*** SOURCE DATA
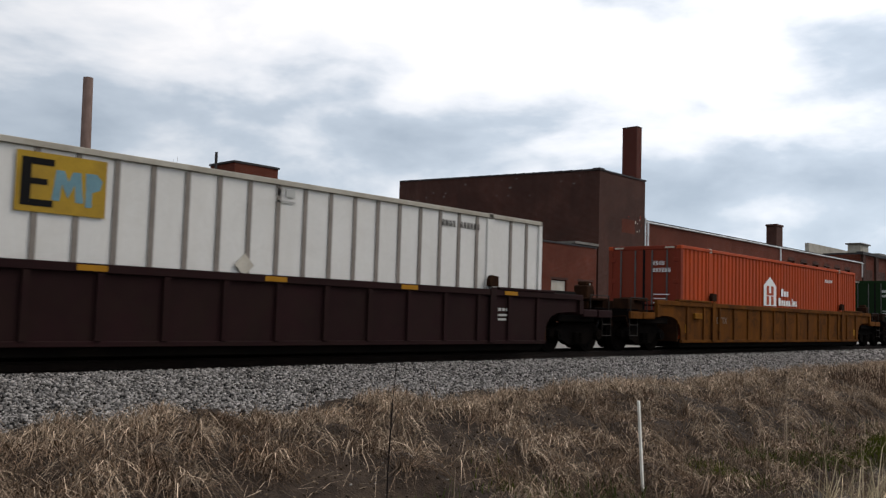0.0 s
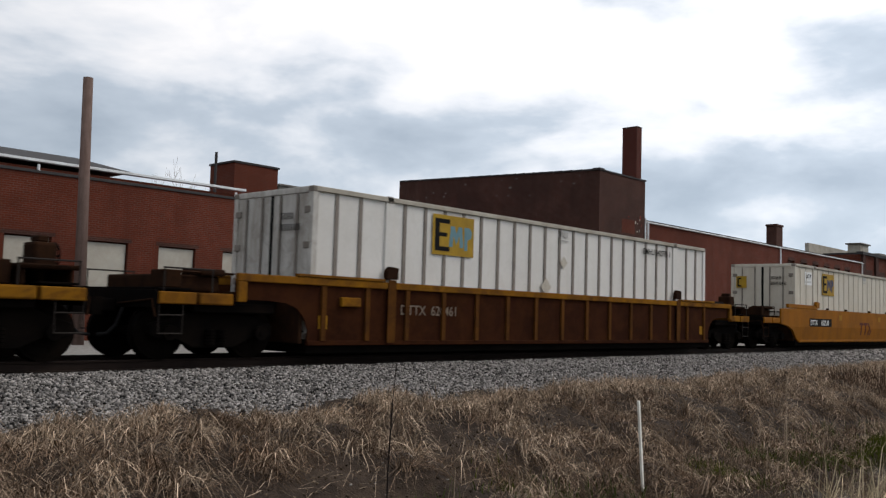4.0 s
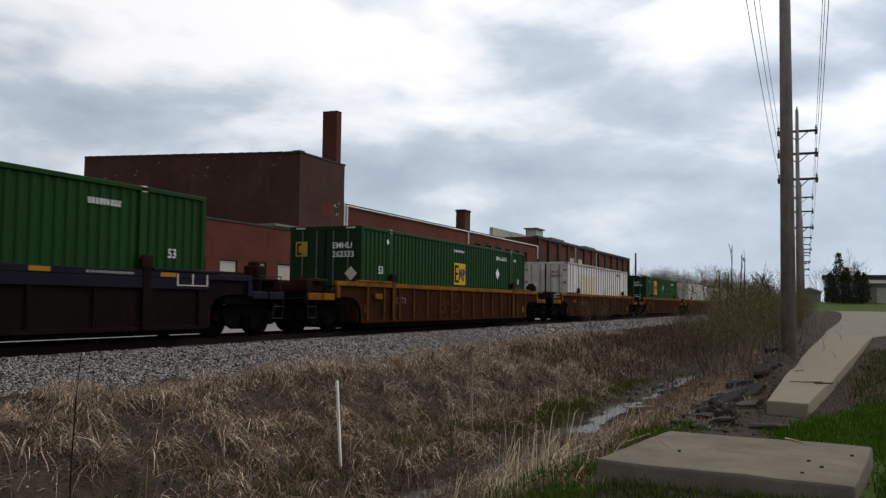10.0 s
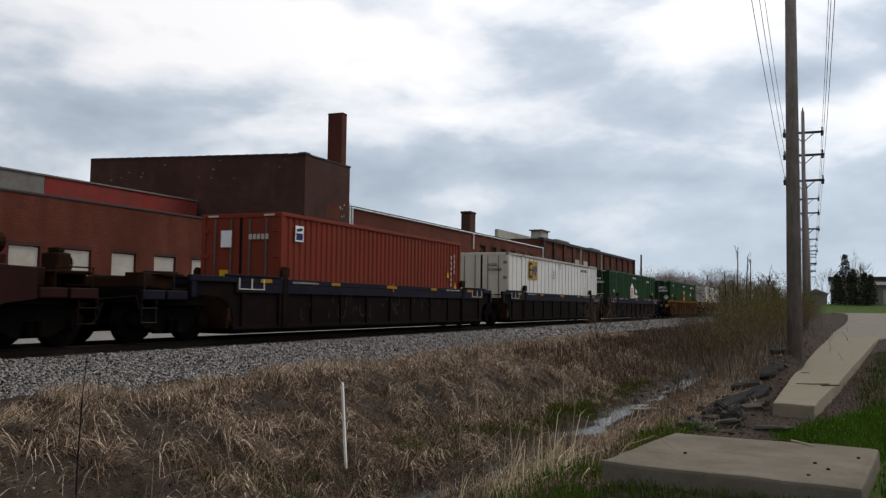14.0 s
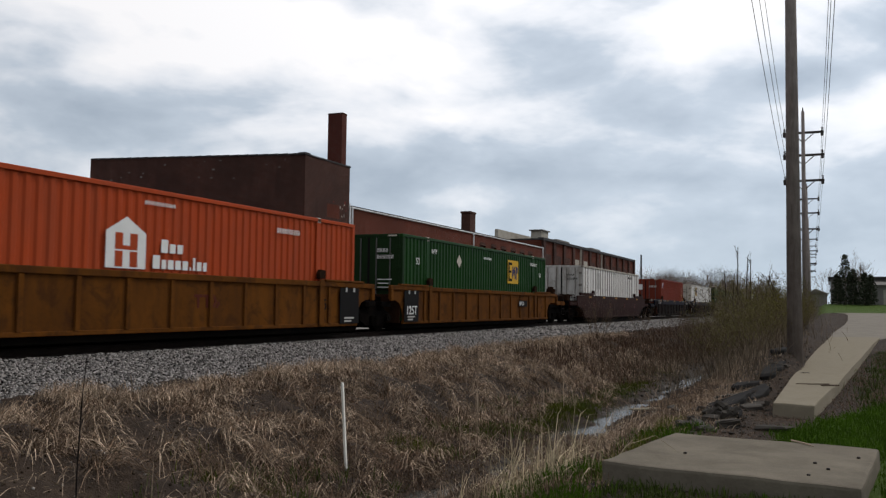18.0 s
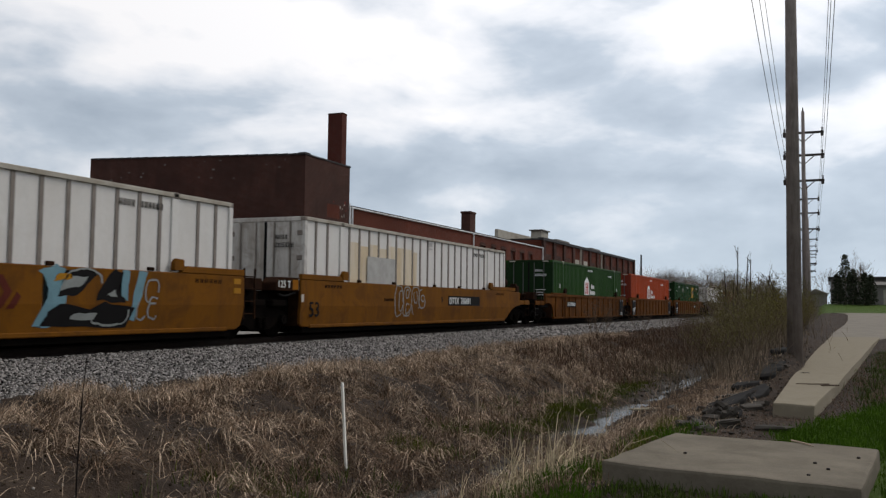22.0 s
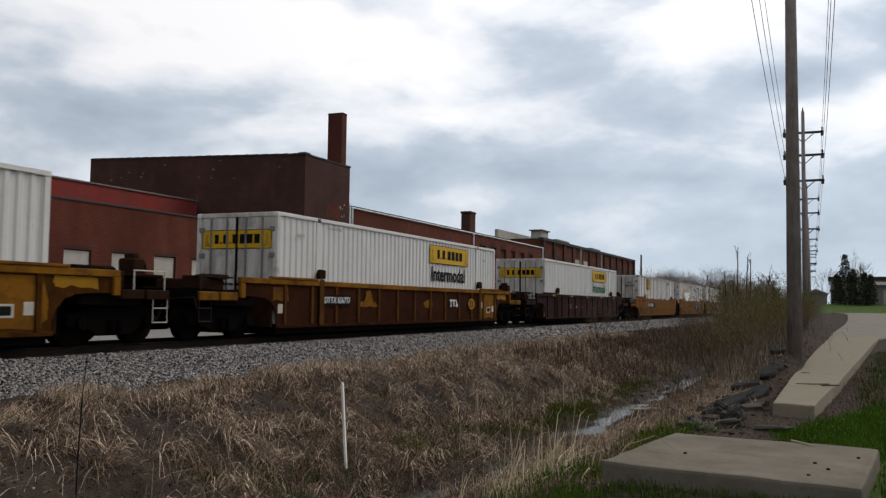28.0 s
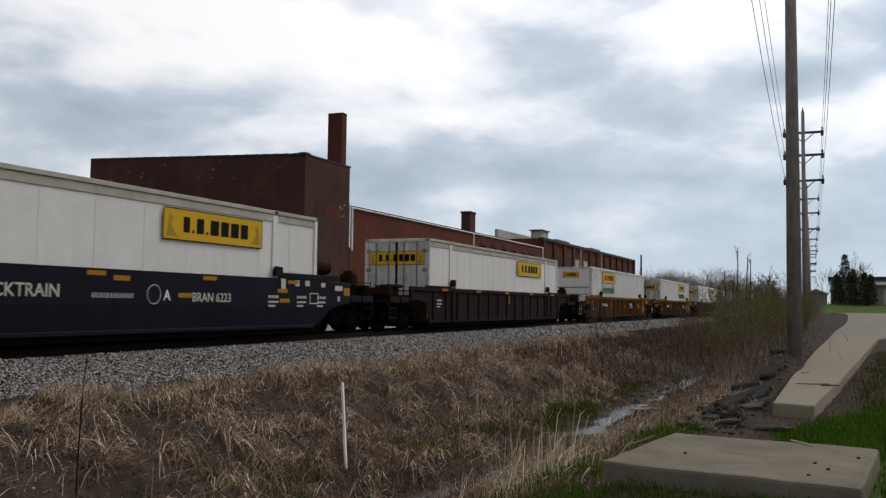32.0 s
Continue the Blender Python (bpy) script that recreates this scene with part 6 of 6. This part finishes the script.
# ---- utility poles ----
def utility_pole(x, lift=0.0):
    y = 0.80 + (x - 23) * 0.0175
    z = ground_z(x, y)
    p = tagged(new("utility_pole"), "tall weathered wooden utility pole with three crossarms", "utility pole", "poles beside the road")
    p.matrix_basis = pose(x, y, z, 0, 0, 0)
    top = 14.0 + lift - z
    part("shaft", rod(bmesh.new(), (0, 0, -0.4), (0.0, 0, top), 0.185, 16, 0.095), "wood", p, smooth=True)
    part("pole_pin", rod(bmesh.new(), (0, 0, top), (0, 0, top + 0.22), 0.05, 8, 0.03), "insulator", p)
    for h in (12.66, 11.23, 9.62):
        h += lift - z
        arm = part("crossarm", bevel(box(bmesh.new(), 0.1, 0.22, -1.2, 1.2, h - 0.07, h + 0.07), 0.01), "arm_wood", p)
        for s in (-1, 1):
            part("brace", rod(bmesh.new(), (0.16, s * 0.62, h - 0.06), (0.13, s * 0.08, h - 0.55), 0.03, 6), "arm_wood", arm)
            for o in (1.1,):
                ins = bmesh.new()
                for i in range(3):
                    rod(ins, (0.16, s * o, h + 0.07 + 0.09 * i), (0.16, s * o, h + 0.13 + 0.09 * i), 0.075, 10, 0.05)
                part("insulator", ins, "insulator", arm)
                part("clamp", bevel(box(bmesh.new(), 0.08, 0.24, s * o - 0.09, s * o + 0.09, h - 0.24, h - 0.065), 0.02), "insulator", arm)
    return p


POLES = [23 + 36.5 * i for i in range(7)]
for px in POLES:
    utility_pole(px, 0.7 if px == POLES[0] else 0.0)


def wire(a, b, sag, label="sagging black overhead wire"):
    cu = bpy.data.curves.new("overhead_wire", "CURVE")
    cu.dimensions, cu.bevel_depth, cu.bevel_resolution = "3D", 0.011, 1
    sp = cu.splines.new("POLY")
    sp.points.add(14)
    for i, pt in enumerate(sp.points):
        k = i / 14
        pt.co = (*(a.lerp(b, k) - Vector((0, 0, sag * 4 * k * (1 - k)))), 1)
    cu.materials.append(M["wire"])
    tagged(new("overhead_wire", cu), label, "wire", "overhead wires")


for h in (12.95, 11.52, 9.91):
    for s in (-1.1, 1.1):
        ends = [Vector((px + 0.16, 0.80 + (px - 23) * 0.0175 + s, h + (0.7 if px < 30 else 0.0))) for px in [-13.5] + POLES]
        for a, b in zip(ends[:6], ends[1:7]):
            wire(a, b, 0.35)


# ---- buildings and trees at the road's end ----
def far_house():
    z = 2.1
    h = tagged(new("house"), "low grey flat-roofed house behind evergreens", "house")
    part("wall", box(bmesh.new(), 140, 156, -24.0, 0.0, z - 0.5, z + 3.9), "house_wall", h)
    part("roof", bevel(box(bmesh.new(), 139.4, 156.6, -24.6, 0.3, z + 3.903, z + 4.15), 0.03), "house_roof", h)
    part("wing", box(bmesh.new(), 134.5, 139.3, -20.0, -5.3, z - 0.5, z + 2.75), "house_wall", h)
    bm = bmesh.new()
    vs = [bm.verts.new(p) for p in ((134.0, -20.4, z + 2.753), (134.0, -4.9, z + 2.753), (139.3, -4.9, z + 3.35), (139.3, -20.4, z + 3.35), (134.0, -20.4, z + 2.85), (134.0, -4.9, z + 2.85), (139.3, -4.9, z + 3.45), (139.3, -20.4, z + 3.45))]
    for f in ((0, 3, 2, 1), (4, 5, 6, 7), (0, 1, 5, 4), (1, 2, 6, 5), (2, 3, 7, 6), (3, 0, 4, 7)):
        bm.faces.new([vs[i] for i in f])
    part("wing_roof", bm, "metal_grey", h, "pale wing roof")
    part("garage_door", box(bmesh.new(), 134.43, 134.496, -9.6, -6.6, z, z + 2.2), "board", h)
    part("window", box(bmesh.new(), 139.93, 139.996, -1.6, -0.6, z + 1.2, z + 2.4), "insulator", h)
    s = tagged(new("shed"), "distant grey shed beside the road", "shed")
    part("wall", box(bmesh.new(), 176, 186, 0.6, 4.2, 0.9, 4.4), "house_wall", s)
    part("roof", prism_roof(175.6, 186.4, 0.3, 4.5, 4.403, 5.2), "metal_grey", s)
    for i, (x, y, r, hh) in enumerate(((133, -1.9, 1.5, 6.6), (133, -0.9, 1.1, 3.9), (133.4, -2.8, 1.2, 4.6), (132, -4.2, 1.2, 4.2), (132, -5.0, 1.0, 3.8))):
        ob = tagged(new("evergreen_tree"), "dark pointed evergreen in front of the house", "tree", "evergreens by the house")
        ob.matrix_basis = pose(x, y, ground_z(x, y))
        part("trunk", rod(bmesh.new(), (0, 0, -0.1), (0, 0, hh * 0.8), 0.09, 8, 0.03), "bark", ob)
        rng = random.Random(40 + i)
        bm = bmesh.new()
        pts = []
        for _ in range(330):
            k = rng.random()
            a, rr = rng.uniform(0, 6.28), r * (1 - 0.9 * k) ** 0.7 * rng.random() ** 0.4 * rng.uniform(0.7, 1.2)
            pts.append(Vector((rr * math.cos(a), rr * math.sin(a), 0.15 + k * hh)))
        clumps(bm, pts, 0.17, rng, 3, 0.1)
        part("crown", bm, "evergreen", ob)


def bare_tree_mesh(seed, height):
    rng = random.Random(seed)
    bm = bmesh.new()
    rod(bm, (0, 0, -0.3), (0, 0, height * 0.35), 0.16, 7, 0.11)
    for i in range(7):
        a = rng.uniform(0, 6.28)
        twigs(bm, (0, 0, height * rng.uniform(0.22, 0.36)), (0.5 * math.cos(a), 0.5 * math.sin(a), 1), height * rng.uniform(0.42, 0.62), 0.07, 3, rng, 0.42, 0.25, 4)
    me = bpy.data.meshes.new("crown")
    bm.to_mesh(me)
    bm.free()
    me.materials.append(M["far_wood"])
    return me


far_house()
TREES = [bare_tree_mesh(s, 9.0) for s in (1, 2, 3)]


def bare_tree(x, y, z, s, k, label="bare leafless tree in early spring"):
    ob = tagged(new("bare_tree"), label, "tree", "bare trees")
    ob.matrix_basis = pose(x, y, z, 0, 0, k * 61 % 360)
    c = new("crown", TREES[k % 3])
    c.parent = ob
    c.scale = (s, s, s)


bare_tree(46.9, 78, 0.3, 1.16, 0)
bare_tree(45.4, 80, 0.3, 1.1, 1)
for i, (x, y, s) in enumerate(((133.5, -4.4, 0.56), (136, -3.2, 0.5), (165, 0.6, 0.5), (137, -9, 0.5), (168, -1.5, 0.5))):
    bare_tree(x, y, ground_z(x, y), s, i)
rng = random.Random(5)
for i in range(84):
    x = rng.uniform(190, 330)
    y = x * rng.uniform(0.06, 0.215)
    bare_tree(x, y, 0.4, rng.uniform(0.62, 1.05) * x / 270, i, "bare tree in the distant wood")
for i in range(7):
    x = 34 + i * 5.0
    bare_tree(x, 3.0 + rng.uniform(-1.2, 1.5), ground_z(x, 3.0), rng.uniform(0.16, 0.28), i, "young bare tree in the ditch brush")
bm = bmesh.new()
pts = [Vector((rng.uniform(170, 330), 0, 0)) for _ in range(3800)]
for p in pts:
    p.y = rng.uniform(0.052, 0.215) * p.x
    p.z = 0.3 + (rng.random() ** 1.5) * 4.5
clumps(bm, pts, 0.8, rng, 2, 1.0)
solo("far_woods", bm, "far_wood", "dense distant undergrowth of a bare wood", "wood", kind="stuff")


# ---- what moves ----
def motions():
    for ob, x, y, z in MOVERS:
        walk(ob, [(t, pose(x + SPEED * t, y, z)) for t in (0.0, 8.0, 16.0, 24.0, 32.0)])
    # all wheels of one place in a truck turn alike, so they share one action
    turn = SPEED / 0.46
    done = {}
    for ob, x in WHEELS:
        if x not in done:
            walk(ob, [(i / FPS, pose(x, 0, 0.46, 0, math.degrees(turn * i / FPS) % 360.0, 0)) for i in range(32 * FPS + 1)])
            done[x] = ob.animation_data
        else:
            ob.rotation_mode = "QUATERNION"
            keys = ob.animation_data_create()
            keys.action, keys.action_slot = done[x].action, done[x].action_slot


motions()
******
Find all the lines containing "with" in the material, then copy them.

SOLUTION |
Continue the Blender Python (bpy) script that recreates this scene with part 6 of 6. This part finishes the script.
    p = tagged(new("utility_pole"), "tall weathered wooden utility pole with three crossarms", "utility pole", "poles beside the road")